There is something indescribably intimate about total strangers from halfway across the continent coming into your home and hauling all of your ruined possessions out to the curb. In the process, they become acquainted with every facet of your everyday private existence. You have opened your life completely to the scrutiny of others.
These are people who have voluntarily interrupted their lives in order to help other human beings they will never know personally. Lives meeting lives, out on the edge, where all pretense, all pride drop away.
The point at which [all spiritual teachings] agree is to let go of holding on to yourself. That's the way of becoming at home in the world. Ego is not sin. Ego is not something you get rid of. Ego is something you come to know - that you befriend by not acting out or repressing all the feelings that you feel.
[...]
[T]he more you try to get life to come out so that it will always suit you, the more your fear of other people and what's outside your room grows. Rather than becoming more relaxed, you start pulling down the shades and locking the door. You become touchier, more fearful, more irritable than ever. The more you just try to get it your way, the less you feel at home.
To begin to develop compassion for yourself and others, you have to unlock the door. You don't open it yet, because you have to work with your fear that somebody you don't like might come in. Then as you begin to relax and befriend those feelings, you begin to open it. Sure enough, in come the music and the smells that you don't like. Sure enough, someone puts a foot in and tells you you should have a different religion or vote for someone you don't like or give money that you don't want to give. Now you begin to relate with those feelings.
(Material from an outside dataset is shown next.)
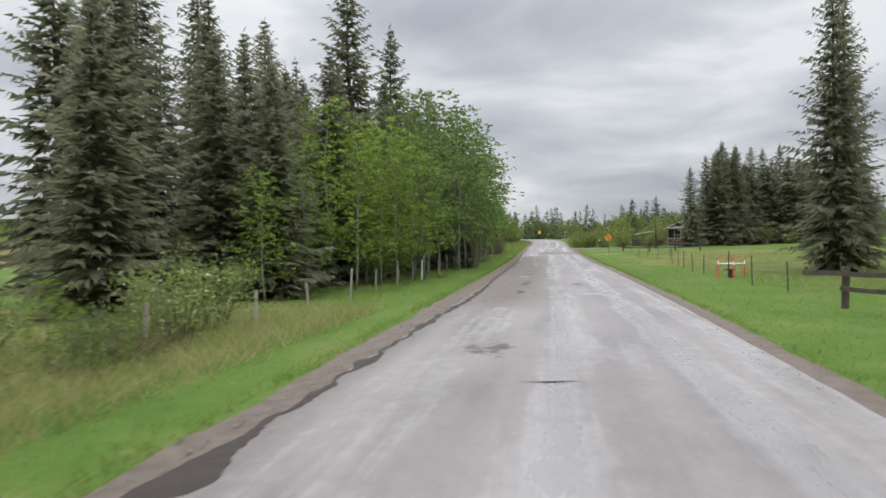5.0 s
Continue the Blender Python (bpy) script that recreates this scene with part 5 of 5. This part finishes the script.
def crack(x, y, turn, length, width, seed):
    """A short ragged crack or broken hollow in the asphalt."""
    rnd = random.Random(seed)
    n = 9
    d, e = (math.cos(radians(turn)), math.sin(radians(turn))), (-math.sin(radians(turn)), math.cos(radians(turn)))
    top, low = [], []
    for k in range(n):
        f = k / (n - 1)
        a, w = (f - 0.5) * length, width * (0.25 + math.sin(math.pi * f)) * rnd.uniform(0.5, 1.2)
        m = rnd.uniform(-0.3, 0.3) * width
        for row, o in ((top, m + w / 2), (low, m - w / 2)):
            row.append((x + d[0] * a + e[0] * o, y + d[1] * a + e[1] * o))
    pts = top + low[::-1]
    u, v = along([p[0] for p in pts], [p[1] for p in pts])
    z = lookup(HEIGHT, [p[1] for p in pts]) + 0.035 - 0.04 * np.clip(np.abs(u) / lookup(HALF, v), 0, 1) ** 2 + 0.006
    verts = [(p[0], p[1], float(h)) for p, h in zip(pts, z)]
    faces = [(k, k + 1, 2 * n - 2 - k, 2 * n - 1 - k) for k in range(n - 1)]
    return tagged(new("crack", mesh_of("crack", verts, faces, MUD)), "dark crack in the worn asphalt", "crack", kind="structure")


for k, spec in enumerate(((0.1, 8.0, 20, 0.35, 0.08), (1.7, 38.5, 15, 0.5, 0.12), (2.6, 43.6, 30, 0.5, 0.1), (1.75, 46.6, 70, 0.6, 0.12), (2.25, 55.3, 10, 0.5, 0.14), (2.0, 52.6, 20, 0.4, 0.12), (1.6, 57.0, 30, 0.5, 0.16), (4.6, 60.0, 5, 0.7, 0.08), (5.2, 67.0, 0, 0.8, 0.07), (6.5, 86.7, 12, 0.35, 0.06), (8.1, 92.0, 0, 0.35, 0.06), (5.8, 84.0, 75, 0.9, 0.14), (6.1, 88.5, 80, 0.7, 0.12), (7.2, 98.6, 40, 0.5, 0.3), (7.7, 103.2, 60, 0.8, 0.14), (8.3, 113.6, 10, 0.4, 0.12))):
    crack(*spec, k)
chips = random.Random(5)
for k in range(46):
    y = chips.choice((chips.uniform(34, 60), chips.uniform(80, 130)))
    x = left_edge(y) + chips.uniform(0.7, 2.9)
    crack(x, y, chips.uniform(-30, 70), chips.uniform(0.12, 0.34), chips.uniform(0.04, 0.12), 100 + k)


def line_paint(name, side, y0, y1, width, gaps):
    """A worn edge line, broken where the paint has gone."""
    rnd = random.Random(y0 + side)
    i0, i1 = (int(np.argmin(np.abs(LINE[:, 1] - y))) for y in (y0, y1))
    verts, faces = [], []
    for i in range(i0, i1):
        if rnd.random() < gaps:
            continue
        q = len(verts)
        for j in (i, i + 1):
            half = float(lookup(HALF, LINE[j, 1]) + lookup(RIGHT_MORE if side > 0 else LEFT_MORE, LINE[j, 1]))
            z = float(lookup(HEIGHT, LINE[j, 1])) + 0.035 - 0.04 + 0.012
            for o in (half - 0.06 - width / 2, half - 0.06 + width / 2):
                p = road_point(side * o, j)
                verts.append((p[0], p[1], z))
        faces.append((q, q + 1, q + 3, q + 2))
    me = mesh_of(name, verts, faces, PAINT)
    return tagged(new(name, me), "worn white edge line on the asphalt", "road marking", kind="structure")


line_paint("edge_line_right", 1, 76, 150, 0.05, 0.1)
line_paint("edge_line_left", -1, 130, 152, 0.06, 0.1)


def driveway():
    """Gravel entrance that leaves the road to the right."""
    verts, faces = [], []
    rows = 16
    for k in range(rows):
        f = k / (rows - 1)
        x = 16.5 + 20 * f
        c, w = 170.5 + 2.5 * f * f, 6.0 - 3.6 * min(1, f * 3)
        for s in (-1.06, -1, -0.5, 0, 0.5, 1, 1.06):
            y = c + s * w
            verts.append((x, y, gz(x, y) + 0.05 + (0.12 if f < 0.16 else 0) - (0.5 if abs(s) > 1 else 0)))
    faces = [(7 * a + b, 7 * a + b + 7, 7 * a + b + 8, 7 * a + b + 1) for a in range(rows - 1) for b in range(6)]
    me = mesh_of("driveway", verts, faces, GRAVEL, True)
    return tagged(new("driveway", me), "brown gravel driveway entrance", "driveway", kind="structure")


driveway()


# ---- loose stones ----
def stones(count, seed):
    """Crushed gravel lying loose on both shoulders and along the asphalt's edge."""
    rng = np.random.default_rng(seed)
    y = rng.uniform(3, 214, count)
    side = np.where(rng.random(count) < 0.6, -1, 1)
    edge = lookup(HALF, y) + np.where(side < 0, lookup(LEFT_MORE, y), lookup(RIGHT_MORE, y))
    room = np.where(side < 0, lookup(SHOULDER, y), lookup(RIGHT_SHOULDER, y))
    o = np.clip(rng.normal(0.25, 0.25, count), -0.3, room - 0.2 - rng.uniform(0, 0.2, count))
    x = lookup(CENTRE, y) + side * (edge + o)
    z = lookup(HEIGHT, y) + 0.012 - 0.04 - np.clip(o, 0, 1) * 0.04 + np.where(o < 0, 0.014, 0)
    r = rng.uniform(0.008, 0.03, count) * np.where(rng.random(count) < 0.06, 1.8, 1)
    a = rng.uniform(0, 6.28, count)
    ca, sa = np.cos(a), np.sin(a)
    c = np.stack([x, y, z], 1)
    ring = [c + np.stack([r * k0 * ca - r * k1 * sa, r * k0 * sa + r * k1 * ca, r * rng.uniform(0.1, 0.5, count)], 1) for k0, k1 in ((1, 0), (0, 0.8), (-1, 0), (0, -0.7))]
    v = np.stack(ring + [c + np.stack([0 * r, 0 * r, r * 0.95], 1)], 1).reshape(-1, 3)
    q = 5 * np.arange(count)[:, None]
    f = np.concatenate([q + np.array((k, (k + 1) % 4, 4)) for k in range(4)])
    me = mesh_of("gravel", v.tolist(), f.tolist(), STONE)
    return tagged(new("gravel", me), "loose crushed stones on the road's shoulders", "gravel", kind="stuff")


stones(9000, 8)


# ---- grass ----
def grass(name, count, place, high, wide, mat, label, seed):
    rng = np.random.default_rng(seed)
    x, y = place(rng, count)
    z = ground_height(x, y)
    n = len(x)
    a = rng.uniform(0, 6.28, n)
    h = high * rng.uniform(0.5, 1.25, n)
    w = wide * rng.uniform(0.6, 1.3, n)
    lean = rng.normal(0, 0.75, (n, 2)) * h[:, None]
    base = np.stack([x, y, z - 0.02], 1)
    side = np.stack([np.cos(a), np.sin(a), np.zeros(n)], 1) * w[:, None]
    tip = base + np.stack([lean[:, 0], lean[:, 1], h * 0.8], 1)
    v = np.stack([base - side, base + side, tip], 1).reshape(-1, 3)
    me = mesh_of(name, v.tolist(), np.arange(3 * n).reshape(-1, 3).tolist(), mat)
    return tagged(new(name, me), label, "grass", kind="stuff")


def beside(side, y0, y1, near, far, power=1.0):
    def place(rng, count):
        y = rng.uniform(y0, y1, count)
        c = lookup(CENTRE, y) + side * (lookup(HALF, y) + lookup(LEFT_MORE if side < 0 else RIGHT_MORE, y))
        o = near + (far - near) * rng.uniform(0, 1, count) ** power
        return c + side * o, y
    return place


def fringe(side, y0, y1):
    """Tufts that hang over the gravel's outer edge."""
    def place(rng, count):
        y = rng.uniform(y0, y1, count)
        more, band = (LEFT_MORE, SHOULDER) if side < 0 else (RIGHT_MORE, RIGHT_SHOULDER)
        o = lookup(HALF, y) + lookup(more, y) + lookup(band, y) + rng.normal(0.02, 0.1, count) + 0.1 * np.sin(y * 2.1) * np.sin(y * 0.9)
        return lookup(CENTRE, y) + side * o, y
    return place


grass("fringe_grass", 13000, fringe(-1, 3, 212), 0.12, 0.012, BLADE, "ragged green grass along the gravel's edge", 11)
grass("fringe_grass", 9000, fringe(1, 8, 212), 0.11, 0.012, BLADE, "ragged green grass along the gravel's edge", 12)
grass("verge_grass", 30000, beside(-1, 2, 152, 0.9, 4.6), 0.11, 0.009, BLADE, "short lush green verge grass", 1)
grass("verge_grass", 17000, beside(-1, 152, 216, 0.75, 4.6), 0.13, 0.009, BLADE_VERGE, "deep green verge grass below the hill", 6)
grass("verge_grass", 30000, beside(1, 4, 160, 0.6, 7.5, 1.2), 0.13, 0.01, BLADE, "short lush green verge grass", 2)
grass("wild_grass", 44000, beside(-1, 3, 80, 2.0, 9.0), 0.56, 0.012, BLADE_WILD, "tall wild grass with dry brown stalks", 3)
grass("wild_grass", 15000, beside(-1, 150, 184, 3.2, 13.0), 0.2, 0.01, BLADE_DULL, "tall wild grass with dry brown stalks", 7)
grass("wild_grass", 14000, beside(-1, 80, 150, 3.6, 9.5), 0.25, 0.012, BLADE, "long green grass below the aspens", 8)
grass("meadow_grass", 16000, beside(-1, 172, 214, 4.0, 22.0, 1.3), 0.13, 0.01, BLADE_DEEP, "green meadow grass on the hill", 4)
grass("meadow_grass", 14000, beside(1, 12, 150, 5.0, 24.0), 0.15, 0.01, BLADE, "longer meadow grass along the fence", 5)
grass("meadow_grass", 26000, beside(1, 84, 152, 5.5, 22.0), 0.34, 0.01, BLADE_WILD, "long yellowing meadow grass", 9)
You develop some compassion, connecting with the soft spot.
It helps to realize that the Nelson Mandelas and Mother Teresas of the world also know how it feels to be in a small room with the windows and the doors closed. They also know anger and jealousy and loneliness. They're people who made friends with themselves and therefore made friends with the world. They're people who developed the bravery to be able to relate to the shaky, tender, fearful feelings in their own hearts and therefore are no longer afraid of those feelings when they are triggered by the outside world.
Pema Chödrön, Start Where You Are: A Guide to Compassionate Living
I am aware of feeling a sense of both violation and gratitude. I’m doing my best to remain open and not shut down against all of this ("this" being the entire Katrina experience); instead, letting it act on me; allowing myself to go through the hard parts and feel whatever I’m feeling, without giving in to the temptation to run away from it; and seeing where it takes me. Total non-resistance, as much as possible.
I started to say "that means hard things sometimes" but I guess that's kind of a resistant statement.
This is the third reference to this author I have read in the last couple weeks. That's it - I need to get the book.
Posted by: Sharon | Monday, June 22, 2009 at 09:37 AM
Pema Chödrön's books have been invaluable to me. Most of them are also on audiotape (CDs now; that shows you how long I've been listening to them.) I used to drive a lot in my job, and I spent countless hours listening to them while on the road.